At this stage, you will have a read alias of `my-index-name-search` and a write alias of `my-index-name`. Both of these
will point to the actual index of `my-index-name-000001`. A cron job can be created to continuously poll the rollover
API on some interval. The request sent to the rollover API will contain the conditions that will need to be met for
Elasticsearch to rollover the index. When the criteria has been met, Elasticsearch will automatically create a new
index named `my-index-name-000002`. Because this name matches the pattern `my-index-name-*` that was established in
our template, all of the shard, read replica, mapping, etc configuration will automatically be applied. In addition,
the `my-index-name` write alias will automatically be changed to point to `my-index-name-000002`, and the search alias
`my-index-name-search` will add to its list. `my-index-name-000002`. When executing searches against the search
alias `my=index-name-search`, Elasticsearch will return matches from both indexes, `my-index-name-000001` and
`my-index-name-000002`. The one important note: if a record needs to be updated, you need to first determine which
actual index it belongs to and update it on that index.

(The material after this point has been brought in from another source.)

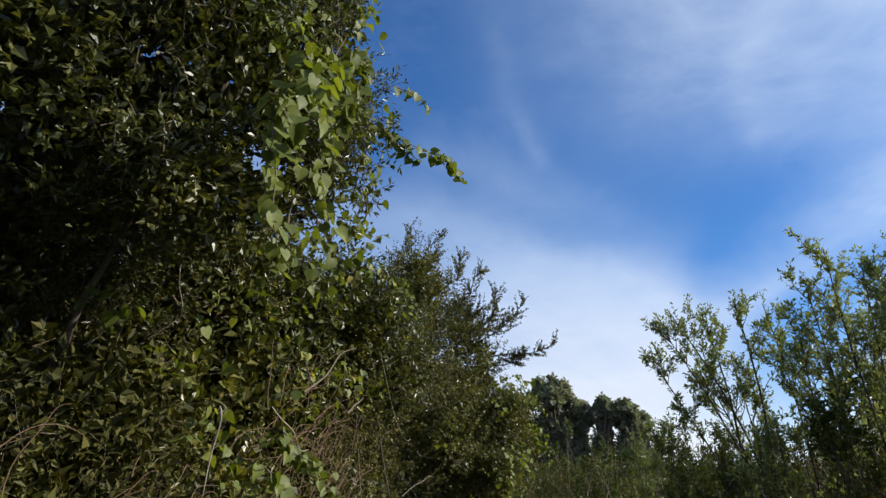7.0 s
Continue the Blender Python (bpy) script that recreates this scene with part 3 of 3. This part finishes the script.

STAC will need to be configured with the mappings between the Elasticsearch alias name and the collection ID (eg, the
value used in the `items.properties.collection` field). This can be set in
[application.yml](./staccato-application/src/main/resources/application.yml) under the path
`stac.es.index.aliases`. The key should be the name of the write alias used in Elasticsearch (not the actual index
name!). The value should be the collection id. So in our example case, the key would be `my-index-name` and the value
would be the collection ID. STAC will automatically append `-search` to the alias for executing searches.

At this point, you should be good to start inserting items. See the
[transaction API controller](./staccato-application/src/main/java/com/planet/staccato/transaction/TransactionApi.java)
for the proper methods to use for creating new items.